THE TASK
Repeat the data below exactly, dropping any pictures it holds.

GIVEN INFORMATION
▽

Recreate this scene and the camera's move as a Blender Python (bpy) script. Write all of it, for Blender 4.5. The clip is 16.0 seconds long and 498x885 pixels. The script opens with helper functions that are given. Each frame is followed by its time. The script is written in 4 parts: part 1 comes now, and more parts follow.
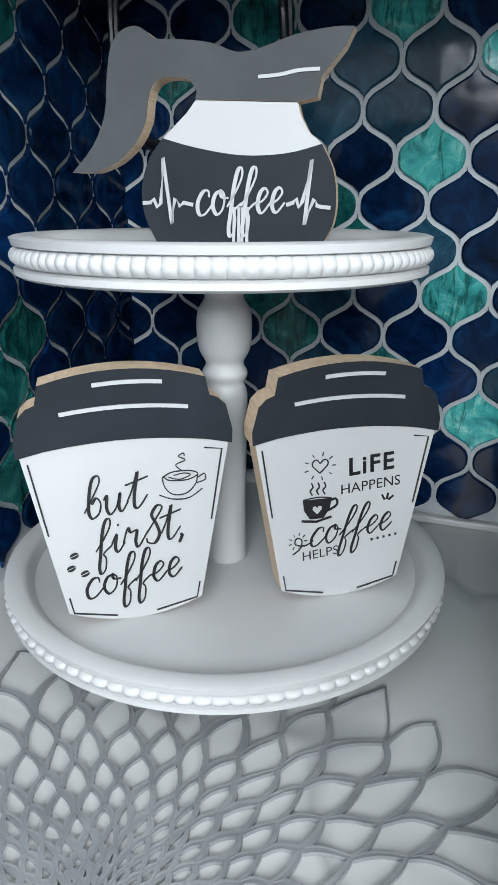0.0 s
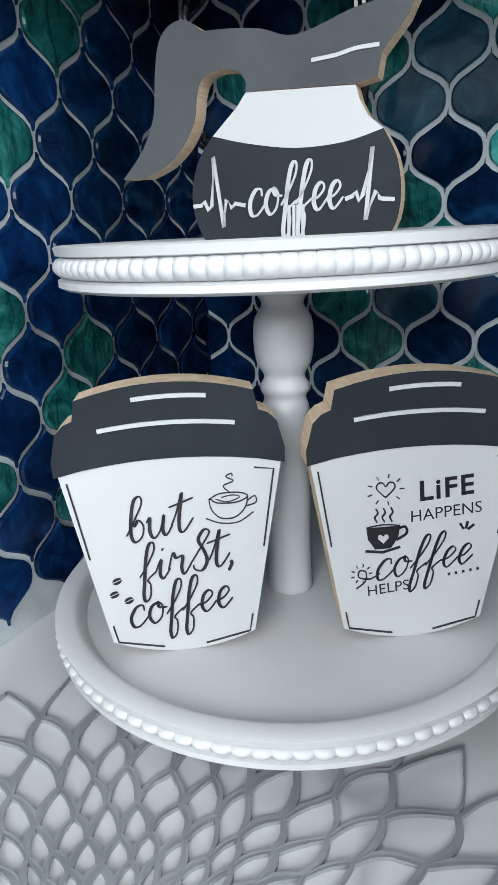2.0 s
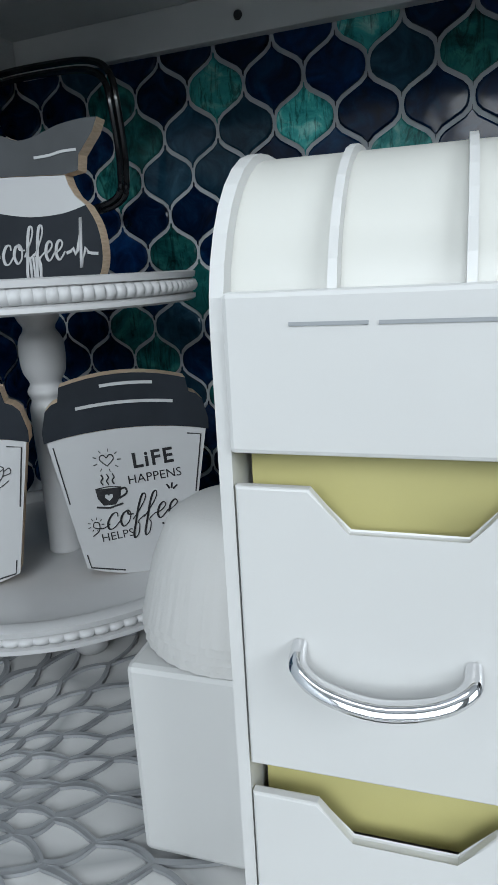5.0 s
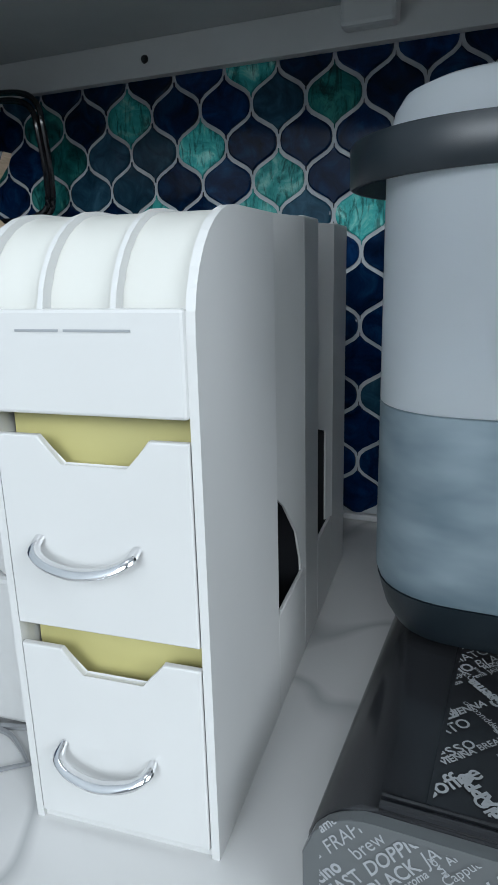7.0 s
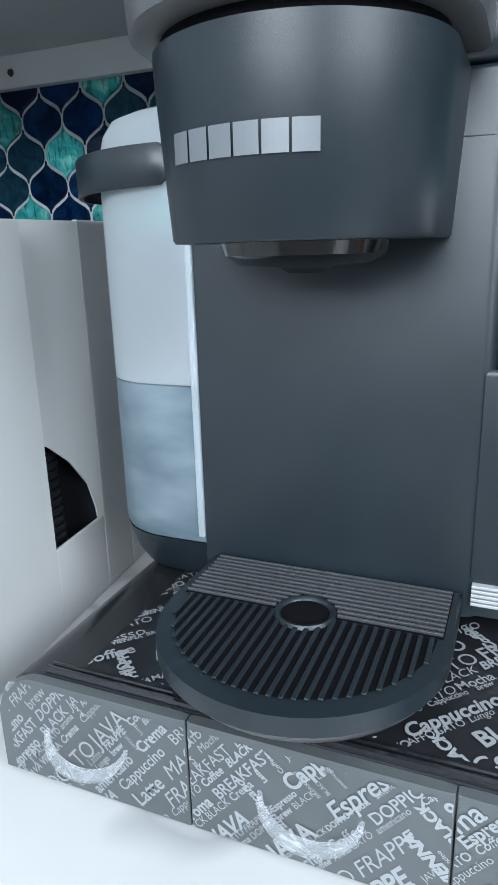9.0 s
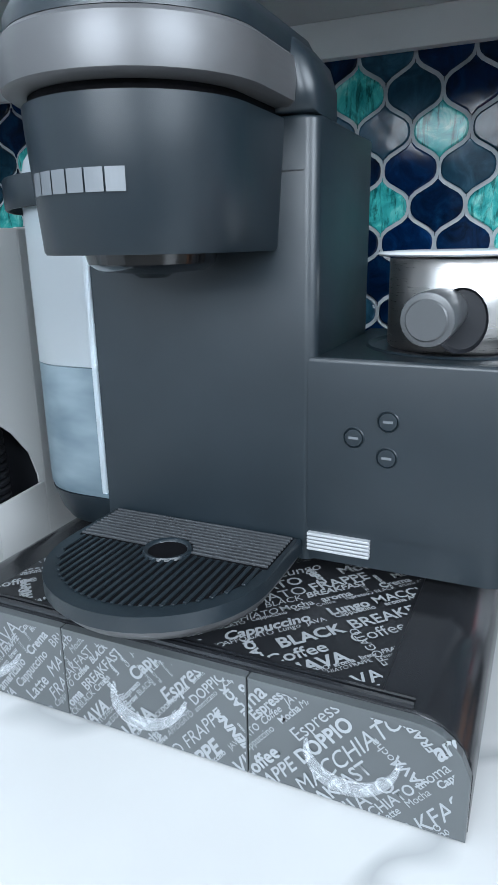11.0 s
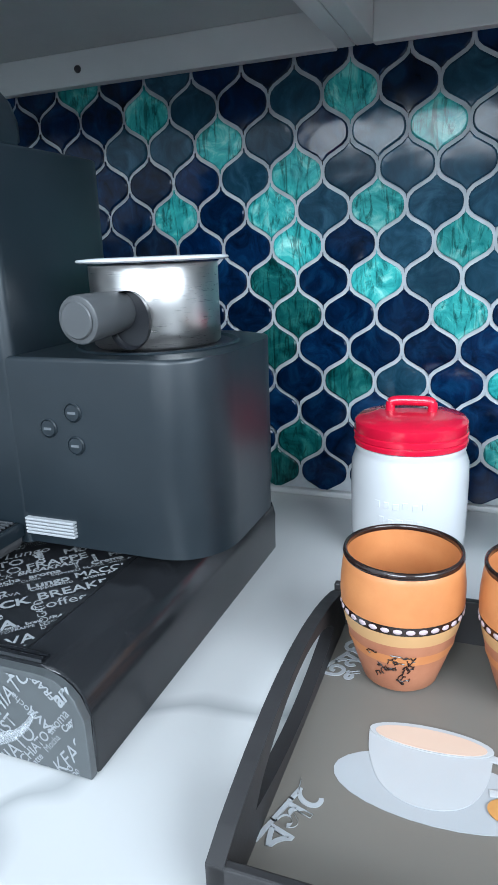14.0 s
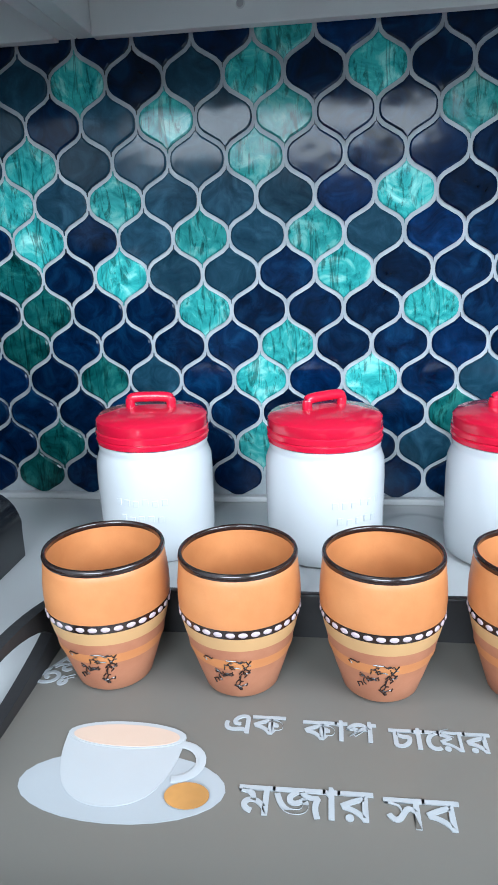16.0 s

△

SOLUTION FOR THIS TASK
Recreate this scene and the camera's move as a Blender Python (bpy) script. Write all of it, for Blender 4.5. The clip is 16.0 seconds long and 498x885 pixels. The script opens with helper functions that are given. Each frame is followed by its time. The script is written in 4 parts: part 1 comes now, and more parts follow.
0.0 s
2.0 s
5.0 s
7.0 s
9.0 s
11.0 s
14.0 s
16.0 s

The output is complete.